1. Do you trust them?

2. Do you care about them?

Ideally it should reciprocated. The hard part is getting there, usually it comes naturally as you spend more time with the other person out of your own volition. Just because you are meeting someone everyday at work does not mean they will become your friends, do you trust them? do you care about them?

Once you friends you don't need to meet often as long the trust and care is still there. You can become friends in short time as well if you decide to put the trust early into the other person and they reciprocate. Point is, there is no formula or plan to follow.

When I say friend I mean a true friend, not colleagues or acquaintances. Were these meanings mixed into "friend" word before Facebook as well?

3 comments

Lou Holtz [0] used to use these questions and one more as the three questions you ask leaders in general.

The other one was "Are you committed to excellence?" which he sometimes described as "Do you have high standards and do you strive to live up to them?"

I always liked his ending statement whenever he talked about this:

"Think of someone you respect. Now think of those questions. Odds are the answer to all three is 'yes'. Now think of someone you are having problems with and, again, think of the three questions. I would bet the answer to at least one of them is 'no'".

0 - https://en.wikipedia.org/wiki/Lou_Holtz

...A college coach who participated in grift and bribery, indirectly or otherwise, in a system that exploited young athletes to play a violent sport with lifelong consequences for health mentally and physically and offered no long term health care and virtually no monetary reward.

No successful NCAA coach is a moral paragon. John Calipari used to be held as the bad boy, but actually he was the most honest of the bunch.

If those were the only criteria, making friends would be easy. People have more built-in tribalism at the very least; the article reads like a '50s science fiction novel about robots making friends.
I trust you are being genuine when you say that, but what an odd comment. The article seemed like a very profound an interesting commentary on what friendship means. I fail to see any kind of science fiction in it. The article even seems to suggest friendship can cross tribal boundaries, but it takes work.
I guess trying to explain how friendship happens seems weird to me? It's obvious enough as it's happening that being forced to spend time together (as with school) generates friendships. Maybe I'm being too critical.
Is building trust and growing genuine care for someone easy for you?

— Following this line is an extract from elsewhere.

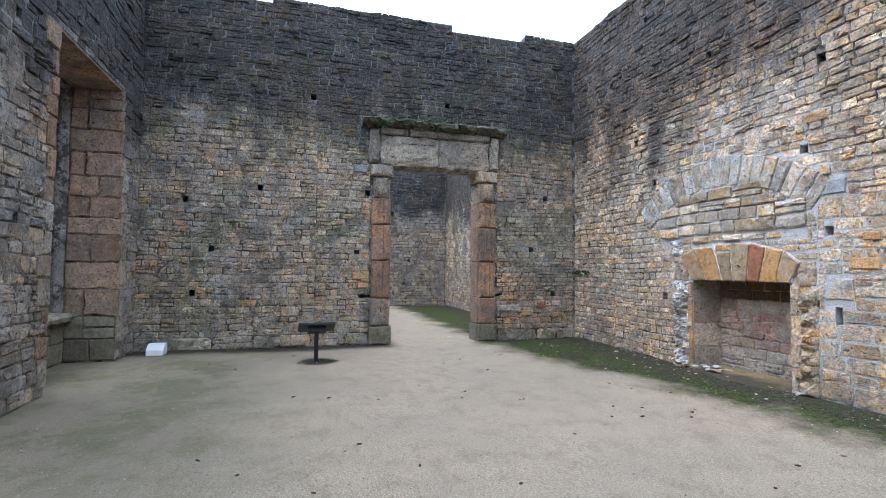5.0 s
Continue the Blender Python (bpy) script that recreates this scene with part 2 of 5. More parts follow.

Trust is always a gamble, at extreme you are putting your life on the line and you never know if the other person will decide to betray you next time regardless of what they did in the past.

Caring about someone is even harder as it is not a conscious choice we are making, it is feeling. You can't just decide from today I care about this person so they are my friend.

My point was, how do you know someone is your friend not how to make one. There is no method to make friends, at best some tips or guidelines.

No, it certainly isn't easy to do on purpose; that's a big part of why raising kids is hard.
What if you trust someone and care about them, but don’t particularly enjoy their company? I suppose it would still be normal to call that person a “friend,” although you’d be missing a key part of what most people think of when using that word.
The cynical word for that could be "family".